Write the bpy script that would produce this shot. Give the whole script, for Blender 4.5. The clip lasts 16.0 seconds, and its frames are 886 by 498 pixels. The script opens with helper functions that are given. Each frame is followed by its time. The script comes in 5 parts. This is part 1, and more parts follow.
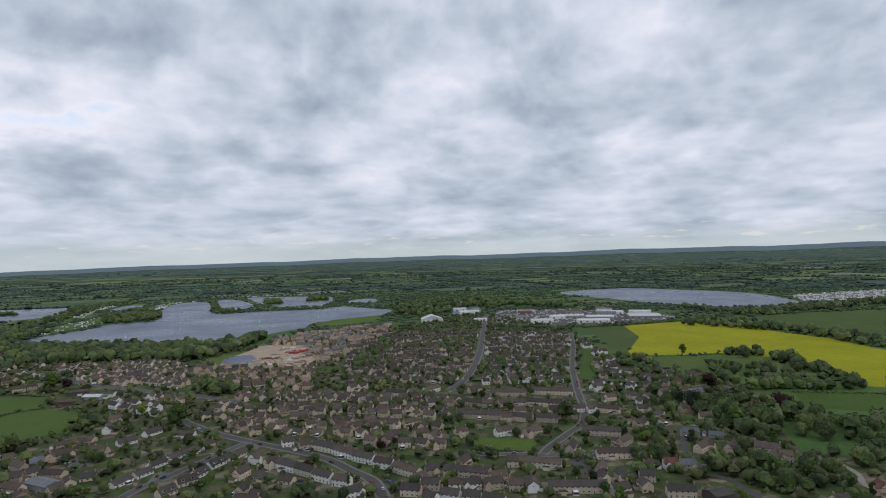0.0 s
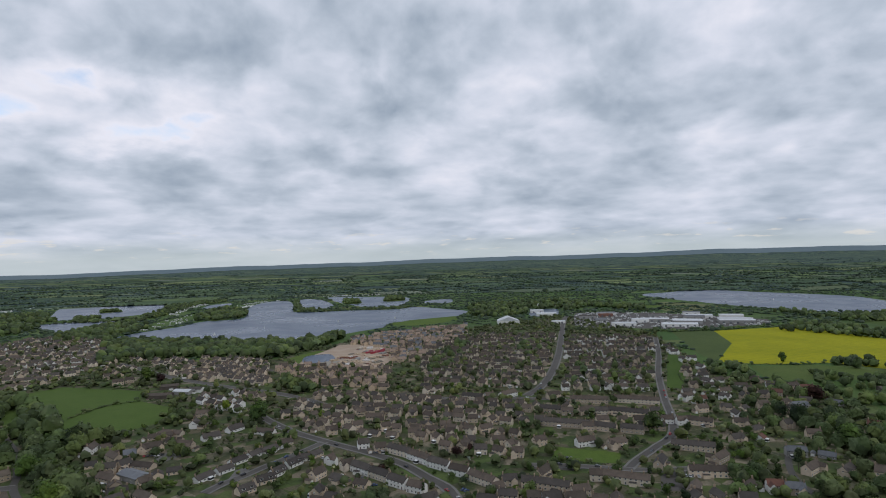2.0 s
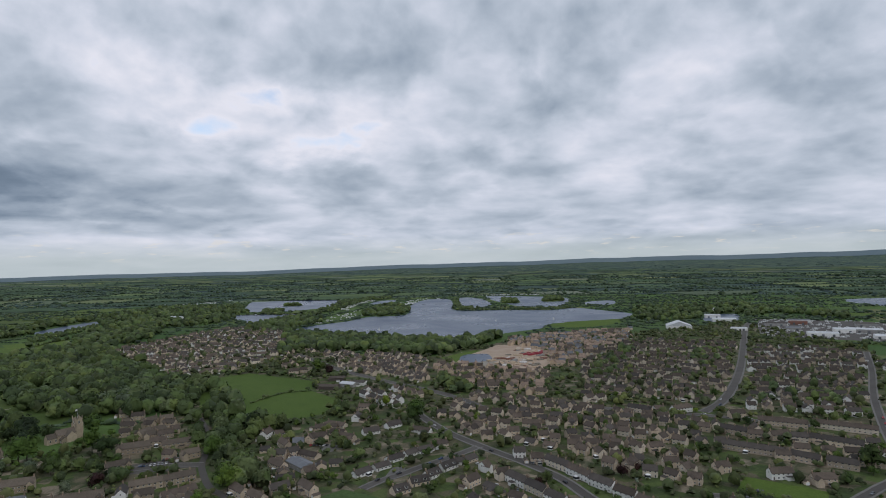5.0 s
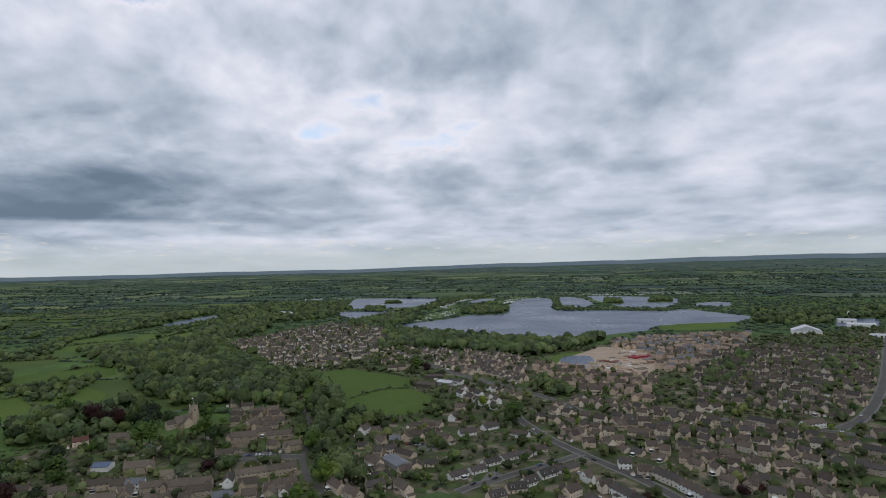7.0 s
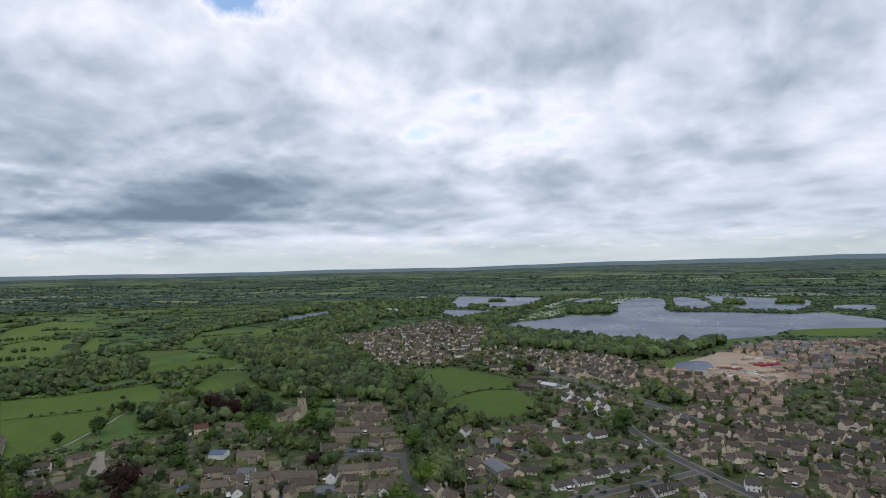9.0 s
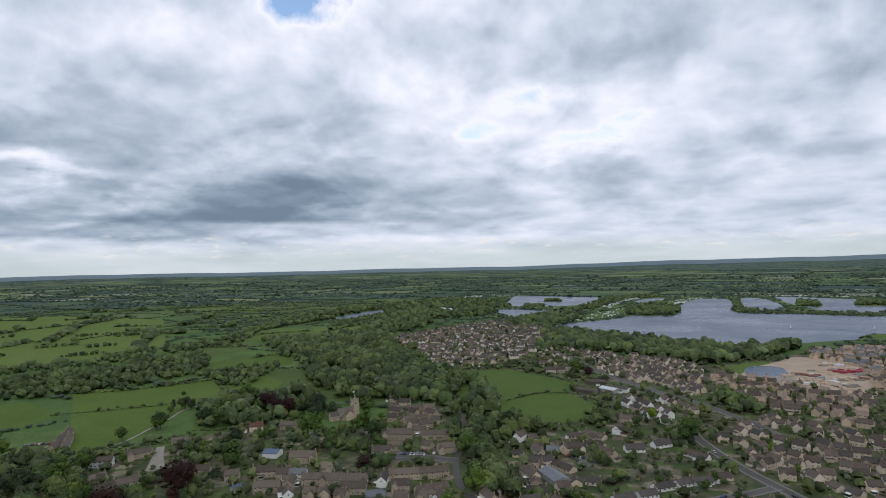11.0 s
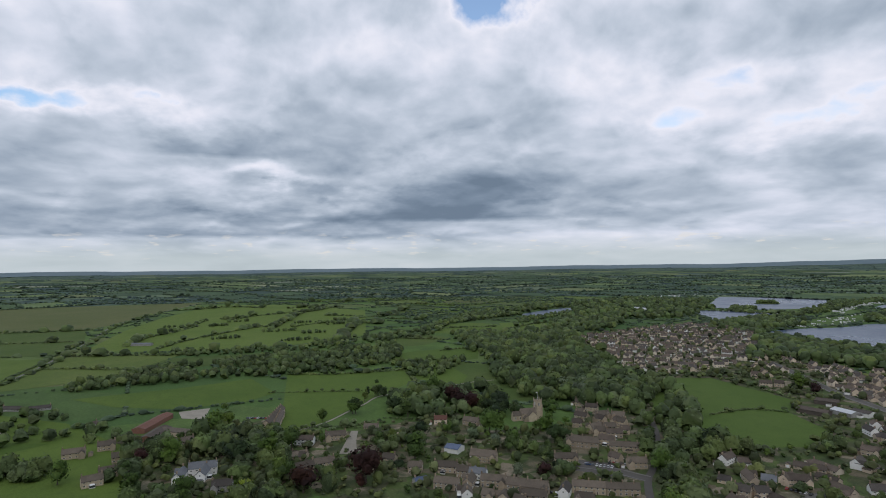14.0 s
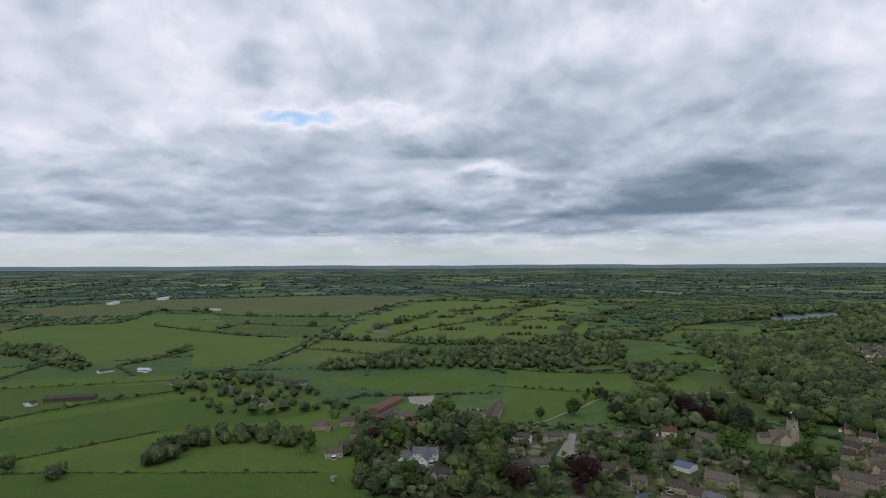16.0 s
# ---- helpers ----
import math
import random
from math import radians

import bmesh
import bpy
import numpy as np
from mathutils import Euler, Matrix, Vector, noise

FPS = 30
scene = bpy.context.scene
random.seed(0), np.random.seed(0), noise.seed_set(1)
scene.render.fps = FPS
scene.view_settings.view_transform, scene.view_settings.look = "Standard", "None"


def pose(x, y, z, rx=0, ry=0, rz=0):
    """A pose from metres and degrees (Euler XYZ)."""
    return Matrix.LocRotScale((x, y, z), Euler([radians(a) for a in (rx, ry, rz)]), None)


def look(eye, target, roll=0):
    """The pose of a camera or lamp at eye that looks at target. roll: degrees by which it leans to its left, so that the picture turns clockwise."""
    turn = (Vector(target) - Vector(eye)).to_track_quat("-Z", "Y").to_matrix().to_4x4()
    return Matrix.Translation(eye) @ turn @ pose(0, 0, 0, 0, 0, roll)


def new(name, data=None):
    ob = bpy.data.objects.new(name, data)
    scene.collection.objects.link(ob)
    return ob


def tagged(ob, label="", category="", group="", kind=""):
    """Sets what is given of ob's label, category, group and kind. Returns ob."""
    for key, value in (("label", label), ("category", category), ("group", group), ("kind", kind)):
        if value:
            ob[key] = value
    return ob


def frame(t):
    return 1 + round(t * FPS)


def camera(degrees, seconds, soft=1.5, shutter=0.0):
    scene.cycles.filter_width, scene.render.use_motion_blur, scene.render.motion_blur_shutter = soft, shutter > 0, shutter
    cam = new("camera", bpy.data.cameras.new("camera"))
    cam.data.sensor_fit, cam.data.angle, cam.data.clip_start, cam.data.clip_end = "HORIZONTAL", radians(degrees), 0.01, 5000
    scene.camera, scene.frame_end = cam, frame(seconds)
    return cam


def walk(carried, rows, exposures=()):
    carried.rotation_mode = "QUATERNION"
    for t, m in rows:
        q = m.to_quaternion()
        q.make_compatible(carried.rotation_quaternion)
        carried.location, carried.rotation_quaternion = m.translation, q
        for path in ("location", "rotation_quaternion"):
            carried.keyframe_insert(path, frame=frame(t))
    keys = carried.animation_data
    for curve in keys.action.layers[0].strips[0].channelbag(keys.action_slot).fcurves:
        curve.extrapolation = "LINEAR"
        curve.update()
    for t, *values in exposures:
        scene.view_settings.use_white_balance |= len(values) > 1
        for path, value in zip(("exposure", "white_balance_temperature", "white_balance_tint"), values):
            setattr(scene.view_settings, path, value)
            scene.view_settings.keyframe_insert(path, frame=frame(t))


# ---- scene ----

******

- **Request**
Copy each line above containing the string "name".

- **Expected answer**
def new(name, data=None):
    ob = bpy.data.objects.new(name, data)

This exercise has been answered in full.